In 1477, after the death of Duke Charles the Bold, the marriage of Mary of Burgundy with Maximilan of Austria gave Flanders to the Holy Roman Empire. King of France François I had to withdraw his claims on Flanders by the Treaty of Cambrai (the Ladies' Peace) in
1529.
In the 17th century, Louis XIV progressively reconquered the Flemish towns: Gravelines, Bourbourg and Saint-Venant were incorporated to France by the Treaty of the Pyrenees (1659); Douai, Courtrai [Kortrijk, now in Belgium]; Lille (Rijsel), Armentières, Bergues and Furnes [Veurne, now in Belgium] by the Treaty of Aix-la-Chapelle (1668); Ypres [Ieper, now in Belgium], Poperinge [now in Belgium], Bailleul (Belle) and Cassel by the Treaty of Nijmegen (1678). The northern border of France was definitively fixed by the Treaty of Utrecht in 1713.
Ivan Sache, 21 January 2003
The flag of Flanders is a banner of the arms D'or au lion de sable, armé et lampassé de gueules (Or a lion rampant sable armed and langued gules).
A similar flag has an official status in Belgian Flanders.
Ivan Sache, 21 January 2003
The motto Vlaenderen die Leu (Flanders the lion) was according to Eug. Sanders present on the arms of Pieter de Coninck at the Battle of the Golden Spurs on 11 July 1302 near the Groeningekouter. Some three hundred noblemen shouted it too when they saw, having fought in the French rows, that chances were turning in favour of the Flemish. In Spiegel Historiael, Louis van Velthem also refers to the lion in a song describing the battle of Blangys-Guinegatte, August 1472. Later, Hendrik Conscience used the motto in his Lion of Flanders.
The first known attempt to establish the origins of the Flemish lion
comes from John the Long, better known as Iperius, abbot and
historian at the St. Bertinus abbey in Saint-Omer (today in northern France). According to his story, from the first Count on, the Counts of Flanders used arms called Oude Vlaenderen (Old Flanders). However, during the Crusade of 1177, Count of Flanders Philip of Alsace, bravely won a black lion on a
golden field from a Mohammedan monarch in a fight against the
Sarracens. At his return, Philip dropped the Oude Vlaenderen
and adopted "Or a lion rampant sable" as his arms. Since then,
all Counts of Flanders have used those arms.
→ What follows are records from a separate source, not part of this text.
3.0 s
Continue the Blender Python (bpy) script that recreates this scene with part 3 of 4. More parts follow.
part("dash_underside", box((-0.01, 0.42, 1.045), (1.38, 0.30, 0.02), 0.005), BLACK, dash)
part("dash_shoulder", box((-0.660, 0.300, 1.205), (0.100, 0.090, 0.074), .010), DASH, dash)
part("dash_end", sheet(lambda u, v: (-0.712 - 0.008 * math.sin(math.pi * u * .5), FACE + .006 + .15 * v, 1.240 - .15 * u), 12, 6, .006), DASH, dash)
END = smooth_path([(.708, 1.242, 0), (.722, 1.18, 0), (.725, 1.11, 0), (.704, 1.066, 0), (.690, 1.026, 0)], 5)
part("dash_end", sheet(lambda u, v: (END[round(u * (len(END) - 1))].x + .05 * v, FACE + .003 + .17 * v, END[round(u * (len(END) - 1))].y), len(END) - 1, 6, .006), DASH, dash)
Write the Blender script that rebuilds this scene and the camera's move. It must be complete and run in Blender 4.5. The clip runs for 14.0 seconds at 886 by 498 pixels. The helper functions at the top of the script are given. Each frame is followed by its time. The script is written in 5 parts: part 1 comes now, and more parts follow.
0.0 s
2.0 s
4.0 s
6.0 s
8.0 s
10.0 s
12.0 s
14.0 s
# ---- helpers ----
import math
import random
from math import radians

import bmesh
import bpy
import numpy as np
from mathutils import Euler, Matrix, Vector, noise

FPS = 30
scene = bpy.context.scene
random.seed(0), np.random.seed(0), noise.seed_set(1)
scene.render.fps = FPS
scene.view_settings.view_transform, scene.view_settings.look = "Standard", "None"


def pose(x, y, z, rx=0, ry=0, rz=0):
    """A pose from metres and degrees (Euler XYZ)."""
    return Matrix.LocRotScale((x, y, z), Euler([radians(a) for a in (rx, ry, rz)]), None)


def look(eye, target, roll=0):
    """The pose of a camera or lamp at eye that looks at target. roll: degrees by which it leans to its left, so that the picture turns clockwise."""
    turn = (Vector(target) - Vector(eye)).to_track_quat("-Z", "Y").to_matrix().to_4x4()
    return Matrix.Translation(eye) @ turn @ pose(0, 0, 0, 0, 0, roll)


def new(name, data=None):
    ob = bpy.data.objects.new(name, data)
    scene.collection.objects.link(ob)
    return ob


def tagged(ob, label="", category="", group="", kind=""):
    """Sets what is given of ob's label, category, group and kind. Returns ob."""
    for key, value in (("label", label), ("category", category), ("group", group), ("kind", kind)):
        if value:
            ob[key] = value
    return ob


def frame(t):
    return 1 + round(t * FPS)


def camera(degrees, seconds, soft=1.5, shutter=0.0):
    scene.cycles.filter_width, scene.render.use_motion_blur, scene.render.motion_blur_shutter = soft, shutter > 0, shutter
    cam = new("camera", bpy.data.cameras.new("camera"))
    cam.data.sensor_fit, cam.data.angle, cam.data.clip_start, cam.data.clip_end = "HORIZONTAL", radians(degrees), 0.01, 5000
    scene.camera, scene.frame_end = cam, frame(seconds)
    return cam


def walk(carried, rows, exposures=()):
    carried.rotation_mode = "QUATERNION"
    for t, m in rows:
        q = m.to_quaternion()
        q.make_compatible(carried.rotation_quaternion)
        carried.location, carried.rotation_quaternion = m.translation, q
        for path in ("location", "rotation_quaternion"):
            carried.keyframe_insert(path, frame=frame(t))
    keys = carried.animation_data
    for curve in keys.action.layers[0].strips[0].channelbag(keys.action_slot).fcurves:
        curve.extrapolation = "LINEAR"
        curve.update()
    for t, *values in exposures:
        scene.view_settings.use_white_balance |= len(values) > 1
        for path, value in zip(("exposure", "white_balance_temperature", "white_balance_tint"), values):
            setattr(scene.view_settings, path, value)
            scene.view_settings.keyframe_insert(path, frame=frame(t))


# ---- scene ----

Dr. E. Warlop noticed that the lion appears for the first time on a
seal of Philip of Alsace in 1162, that is fifteen years before the
"acquisition" of the lion in the Holy Land. Iperius' story dates from
the second half of the 14th century - two centuries after the facts
- and may therefore not be accurate. Moreover, there is no scientific
proof that the Oude Vlaenderen was ever used by one of the
early Counts of Flanders. All known descriptions and depictions of it
date from after Iperius' story. Warlop concluded that the
descriptions found their origin in the story, which admittedly was
made up for some convenient reasons. The origin of the lion should
therefore not be sought in the Holy Land, but in the environs of
Philip of Alsace.
Four years older than Philip's seal, a counterseal of William of Ieper from 1158, shows a lion passant, walking to the right. William may have inherited these arms from previous Counts, or maybe he brought it home from England, where he had stayed for twenty years as the leader of mercenary troops in the King's service. Maybe Philip chose these arms because he was the son of Sybilla of Anjou, sister of Geoffrey Plantagenet, who used arms showing two lion rampants (walking to the left). He could also have chosen these arms because of his stay in England, where he had been under the protection of the King of England, Henry II Plantagenet, while his parents were on a Crusade. Henry used arms with lions passants.
In the 12th century, the lion passant, actually a descendant of the
dragon, became the symbol of paganism and rebellion against the
Church. The lion rampant on his turn became the symbol of the
Christian knights. That makes it plausible that Philip of Alsace, who
went to the Holy Land twice, used this symbol.
A second reason could be that both Thierry and Philip of Alsace
wanted to take over the inheritance of William of Ieper against his
illegal but legitimized son. As to prevent the danger of usurpation,
William's arms weren't taken over litterally: the lion passant became
a lion rampant.
Finally, the arms could also be taken after Geoffrey Plantagenet, as
the symbol of the Christian knight. A lion rampant fitted better to a
triangular shield, however.
Therefore, one may conclude that the story of the "acquisition" of the lion during a fight against the Sarracens might have been made up, to cover up the not so fine truth.